いすゞと日野およびトヨタは、2021年03月24日に商用事業において新たな協業に取り組むことに合意しました。新たな協業で輸送課題の解決やカーボンニュートラル実現への貢献を目指すといいますが、どのような狙いがあるのでしょうか。

なぜトヨタ、いすゞ、日野が新たな協業をおこなうのか

 2021年3月24日、日本の自動車メーカー3社が新たな協業をおこなうことに合意しました。
 
 その3社とはトヨタ、いすゞ、日野です。さらにこれに伴ってトヨタといすゞは資本提携に関する合意を締結しています。なぜ、この3社がタッグを組むことになったのでしょうか。

共同記者会見にて(日野自動車株式会社 代表取締役社長 下 義生/ トヨタ自動車株式会社 代表取締役社長 豊田 章男/ いすゞ自動車株式会社 代表取締役社長 片山 正則)
共同記者会見にて(日野自動車株式会社 代表取締役社長 下 義生/ トヨタ自動車株式会社 代表取締役社長 豊田 章男/ いすゞ自動車株式会社 代表取締役社長 片山 正則)

 日野は1966年にトヨタの傘下に入り、2001年に完全子会社化されました。

 古くは日野の工場でトヨタ車の生産をおこなうなど間接的なタッグはあったものの、実際の所はトヨタ/ダイハツ、トヨタ/スバルのようなシナジー効果は得られていなかったのも事実です。

 確かに乗用車を主に扱うトヨタと商用車専業の日野では接点は少なそうですが、ユーザー目線で見ると「何かできそう」、「よりタッグを組める」という想いが一致したのでしょう。

 いすゞはGMとの資本提解消後、2006年にトヨタと資本提携をおこないました。
 ディーゼルエンジンを中心とする協業が目的でしたが、市場環境の変化などで協業が進展せずに2018年に資本提携を解消。

 ただ、喧嘩別れではなく「現時点では各々の道を進んだほうが両社にとってはメリットが多い」という発展的な解消で、実際の所は「何かあったらまたタッグを組みましょう」という関係だったといいます。

 つまり、今回の資本提携は「何か」があったわけです。それは自動車業界にとって大きなターニングポイントとなるCASEへの対応。つまり「同じ道を進むならタッグを組んだほうがいい」だったわけです。

 ただ、いすゞと日野はバス事業では2004年にいすゞ/日野で共同出資の新会社(ジェイ・バス)を立ち上げていますが、トラック事業ではガチンコのライバル関係になります。

 そこは「ユーザー目線」といっても、なかなか話は進展しなかったようですが、その仲を取り持ったのがトヨタでした。

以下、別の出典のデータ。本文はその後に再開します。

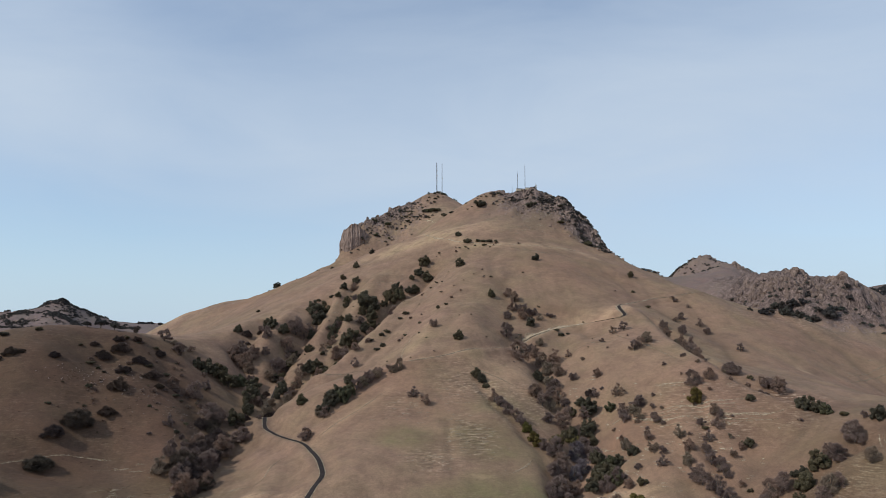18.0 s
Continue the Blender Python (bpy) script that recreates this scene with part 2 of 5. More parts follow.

 その背景には日本政府は「2050年にカーボンニュートラルを実現する」という目標のためには乗用車/商用車の違いはなく、「チームジャパン体制」で取り組む必要があるという考えが後押ししたのはいうまでもありません。

 その根底には「日本をよくしたい」という強い想いが通じたのでしょう。まさに「クルマの未来を創りたい人、この指とまれ!!」です。

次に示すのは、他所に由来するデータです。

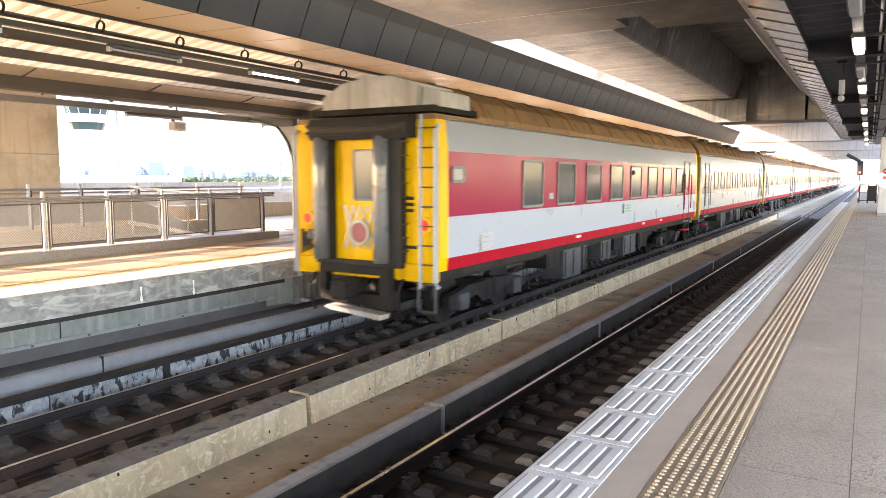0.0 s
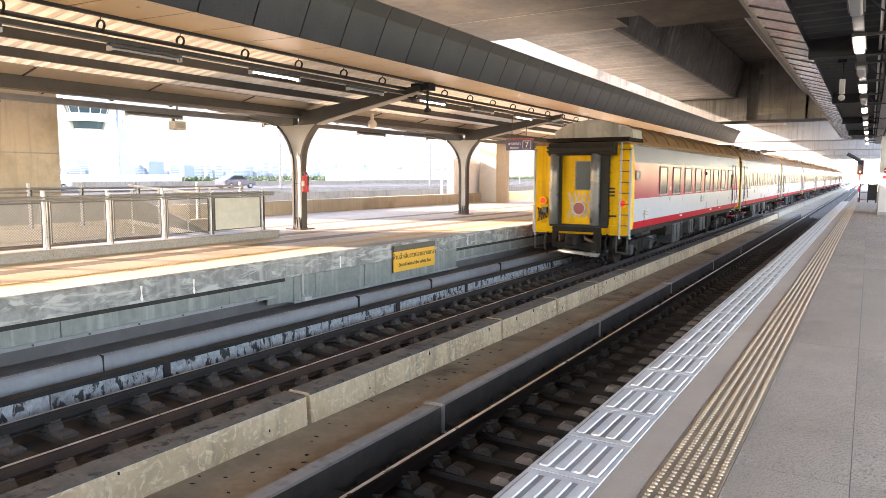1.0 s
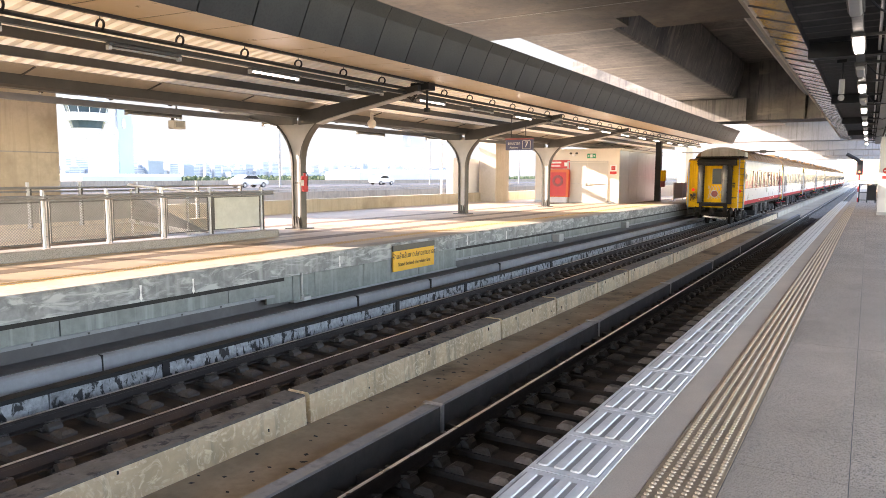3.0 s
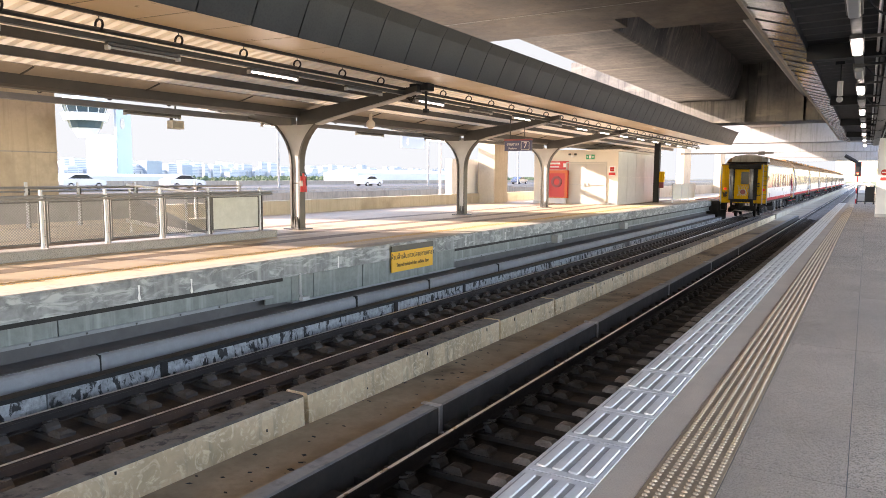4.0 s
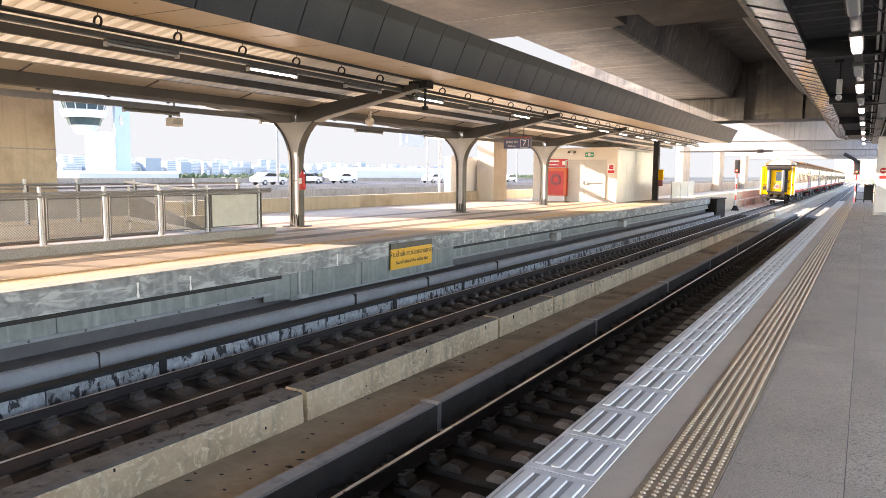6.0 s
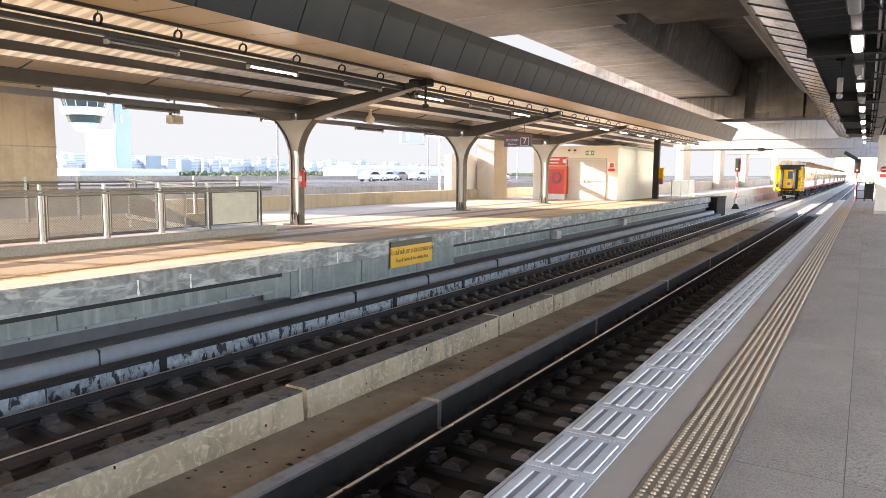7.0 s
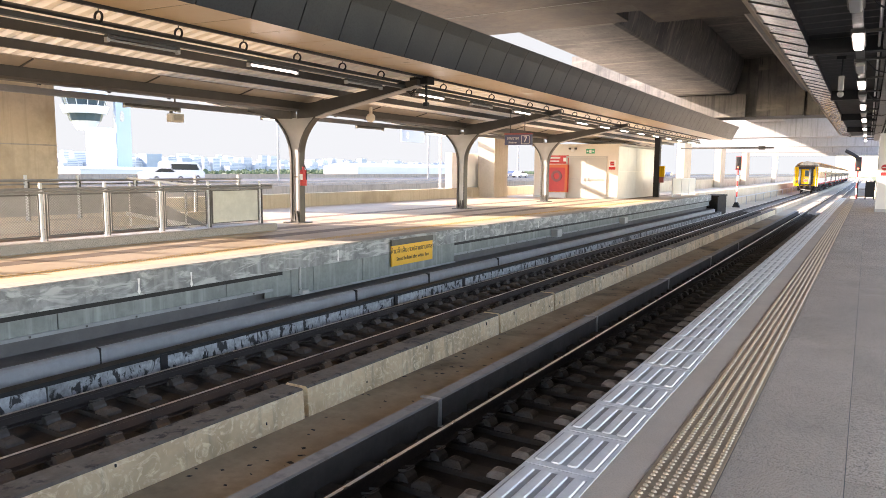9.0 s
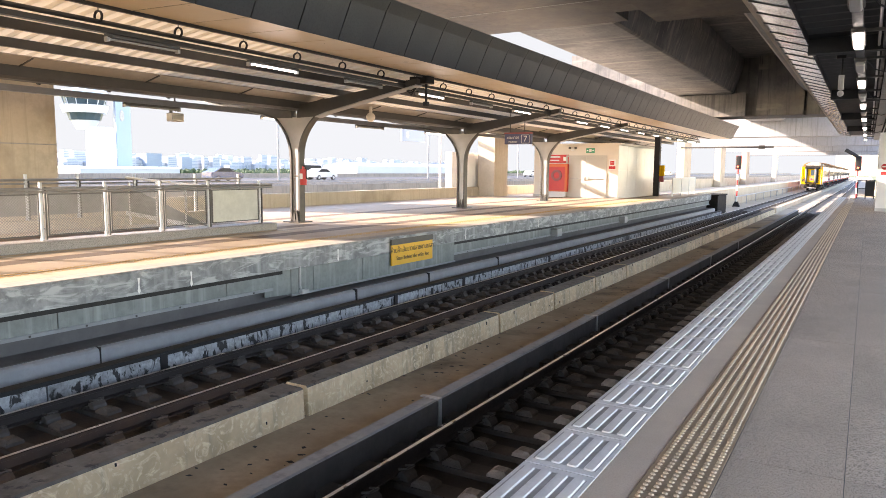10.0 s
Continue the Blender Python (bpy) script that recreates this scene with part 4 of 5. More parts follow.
def motions():
    times = [k * 0.5 for k in range(21)]
    for i, c in enumerate(train):
        walk(c, [(t, pose(FAR_C, train_y(t) + i * (LEN + GAP), 0)) for t in times])
    for w in last_sets + sets_a:
        x, y, z = w.location
        rows = []
        for k in range(151):
            t = k / 15
            rows.append((t, pose(x, y, z, -math.degrees((train_y(t) - train_y(0)) / 0.433))))
        walk(w, rows)
    drive_rows()
# ---- things on the far platform ----
def stair_railing():
    e = tagged(root("stair_railing", (-11.7, 0, 0)), "white steel railing with perforated grey panels on a granite kerb", "railing")
    part("kerb", box(-0.24, 0.26, -3.4, 11.75, 0.004, 0.17, bevel=0.012), GRANITE, e, "speckled granite kerb")
    ys = [-1.3, 0.0, 1.3, 2.65, 3.95, 5.3, 6.6, 7.75, 8.9, 10.05, 11.5]
    for y in ys:
        p = part("post", box(-0.025, 0.025, y - 0.055, y - 0.015, 0.17, 1.13), POST_W, e)
        part("post_plate", box(-0.02, 0.02, y + 0.02, y + 0.046, 0.17, 1.05), STEEL, p)
        for z in (0.35, 0.62, 0.95):
            part("spacer", box(-0.015, 0.015, y - 0.02, y + 0.03, z, z + 0.02), STEEL, p)
    for a, b in zip(ys, ys[1:]):
        w, h = b - a - 0.14, 0.70
        cx, cz = (a + b) / 2, 0.59
        fr = part("panel_frame", ring([(cx - w / 2, cz - h / 2), (cx + w / 2, cz - h / 2), (cx + w / 2, cz + h / 2), (cx - w / 2, cz + h / 2)],
                                      [(cx - w / 2 + 0.02, cz - h / 2 + 0.02), (cx + w / 2 - 0.02, cz - h / 2 + 0.02), (cx + w / 2 - 0.02, cz + h / 2 - 0.02), (cx - w / 2 + 0.02, cz + h / 2 - 0.02)], -0.012, 0.012, "x"), STEEL, e)
        if b > 10.5:
            part("solid_panel", box(-0.004, 0.004, cx - w / 2 + 0.02, cx + w / 2 - 0.02, cz - h / 2 + 0.02, cz + h / 2 - 0.02), SCREEN, fr)
            continue
        bm = bmesh.new()
        n = int(w / 0.046)
        for k in range(n + int(h / 0.046)):
            for sg in (1, -1):
                # diagonal strips of the expanded sheet, clipped to the frame
                y0, z0 = cx - w / 2 + k * 0.046, -h / 2
                y1, z1 = y0 - h, h / 2
                lim = cx - w / 2
                hi = cx + w / 2
                if y1 < lim:
                    z1 -= (lim - y1)
                    y1 = lim
                if y0 > hi:
                    z0 += (y0 - hi)
                    y0 = hi
                if z1 - z0 < 0.03:
                    continue
                v = [(0, y0, cz + sg * z0), (0, y1, cz + sg * z1)]
                d = 0.0045
                q = [bm.verts.new((0.0, v[0][1] - d, v[0][2])), bm.verts.new((0.0, v[0][1] + d, v[0][2])), bm.verts.new((0.0, v[1][1] + d, v[1][2])), bm.verts.new((0.0, v[1][1] - d, v[1][2]))]
                bm.faces.new(q)
        m = part("mesh_infill", bm, MESH_P, fr, "expanded metal mesh")
        so = m.modifiers.new("thick", "SOLIDIFY")
        so.thickness = 0.006
    part("top_rail", tube([(0.0, -1.3, 1.02), (0.0, 11.85, 1.02)], 0.028), RAIL_G, e)
    part("handrail", tube([(0.06, -1.3, 0.97), (0.06, 11.8, 0.97)], 0.02), RAIL_G, e)
    return e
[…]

 では、具体的にはどのようなことをおこなっていくのでしょうか。

 ちなみに日野はトレイントン(フォルクスワーゲンのトラック・バス部門)、いすゞはボルボトラックと各々で資本提携も結んでいます。

 今回の協業は小型トラック/ピックアップなどの領域を中心に、EV/FCVなどの電動化技術、自動運転技術、電子プラットフォームの開発を共同で取り組むと発表されました。

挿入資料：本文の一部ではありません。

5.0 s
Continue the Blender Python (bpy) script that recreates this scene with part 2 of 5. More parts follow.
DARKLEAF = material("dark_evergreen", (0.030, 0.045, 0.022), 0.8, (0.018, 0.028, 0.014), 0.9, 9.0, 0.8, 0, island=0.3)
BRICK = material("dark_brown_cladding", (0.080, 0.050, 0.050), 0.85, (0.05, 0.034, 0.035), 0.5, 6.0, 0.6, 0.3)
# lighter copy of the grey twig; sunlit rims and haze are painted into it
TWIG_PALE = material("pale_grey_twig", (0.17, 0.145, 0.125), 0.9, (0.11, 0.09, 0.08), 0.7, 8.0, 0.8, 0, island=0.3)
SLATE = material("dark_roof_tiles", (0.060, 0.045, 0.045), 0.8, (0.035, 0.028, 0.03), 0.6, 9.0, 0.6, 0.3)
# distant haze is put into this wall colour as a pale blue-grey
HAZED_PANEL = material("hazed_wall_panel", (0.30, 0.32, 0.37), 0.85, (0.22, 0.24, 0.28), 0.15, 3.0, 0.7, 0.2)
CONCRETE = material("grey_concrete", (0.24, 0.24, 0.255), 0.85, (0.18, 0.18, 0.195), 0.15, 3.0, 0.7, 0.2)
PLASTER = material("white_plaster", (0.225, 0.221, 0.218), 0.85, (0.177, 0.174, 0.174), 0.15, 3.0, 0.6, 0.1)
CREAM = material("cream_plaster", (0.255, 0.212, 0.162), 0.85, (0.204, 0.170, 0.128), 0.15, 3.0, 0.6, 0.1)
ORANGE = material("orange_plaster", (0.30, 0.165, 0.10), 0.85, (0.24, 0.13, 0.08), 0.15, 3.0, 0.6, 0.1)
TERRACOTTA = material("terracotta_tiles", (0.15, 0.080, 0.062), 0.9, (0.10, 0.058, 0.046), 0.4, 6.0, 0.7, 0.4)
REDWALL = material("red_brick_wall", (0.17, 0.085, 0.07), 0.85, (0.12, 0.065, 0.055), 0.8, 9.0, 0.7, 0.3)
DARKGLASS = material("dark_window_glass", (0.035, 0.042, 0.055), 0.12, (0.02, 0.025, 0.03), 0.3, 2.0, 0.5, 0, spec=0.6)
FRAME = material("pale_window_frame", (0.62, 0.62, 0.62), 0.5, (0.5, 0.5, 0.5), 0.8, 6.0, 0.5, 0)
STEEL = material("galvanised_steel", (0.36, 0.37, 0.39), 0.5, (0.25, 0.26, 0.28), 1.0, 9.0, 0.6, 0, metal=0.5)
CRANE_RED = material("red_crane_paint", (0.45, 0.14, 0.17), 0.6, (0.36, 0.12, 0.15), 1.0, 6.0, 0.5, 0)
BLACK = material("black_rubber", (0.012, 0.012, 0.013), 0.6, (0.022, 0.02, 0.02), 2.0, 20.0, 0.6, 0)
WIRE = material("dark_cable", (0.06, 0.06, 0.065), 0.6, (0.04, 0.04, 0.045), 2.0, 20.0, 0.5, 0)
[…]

 そのために新会社「Commercial Japan Partnership Technologies」を設立(トヨタの中嶋祐樹CVカンパニープレジテントが代表取締役社長に就任)。

 この新会社では3社の理論を踏まえ、商用車におけるCASE技術・サービスの企画がおこなわれます。さらに志を共にするそのほかのパートナーとの連携もオープンに検討するそうです。

 CASE技術は広く普及しなければ意味がありません。そのためには、乗用車よりも経済・社会を支えるために長距離・長時間稼働し、インフラと連携して導入を進めやすい商用車のほうが重要です。

 トヨタは常日頃から「技術は普及してこそ意味がある」と語りますが、そのための協業ともいえるのです。

 ちなみに商用車の国内保有台数は全体の2割ですが、二酸化炭素の排出量で見ると全体の半分を占めるといいます。

 加えて、いすゞ/日野を合わせて8割というシェアを考えると、今回の協業による「カーボンニュートラルに繋がる電動化技術の普及」という部分は、スピードアップするでしょう。

 そのなかでもFCVはインフラの整備は欠かせません。趣味嗜好で選ばれる乗用車は多少の不便であっても許容できる部分がありますが、ビジネスユースの商用車では通用しません。

 すでにトヨタは福島県における水素社会実証へのFCトラックの導入やインフラと連携した社会実験などをおこなっていますが、今回の協業により普及に向けた取り組みが加速することは間違いないでしょう。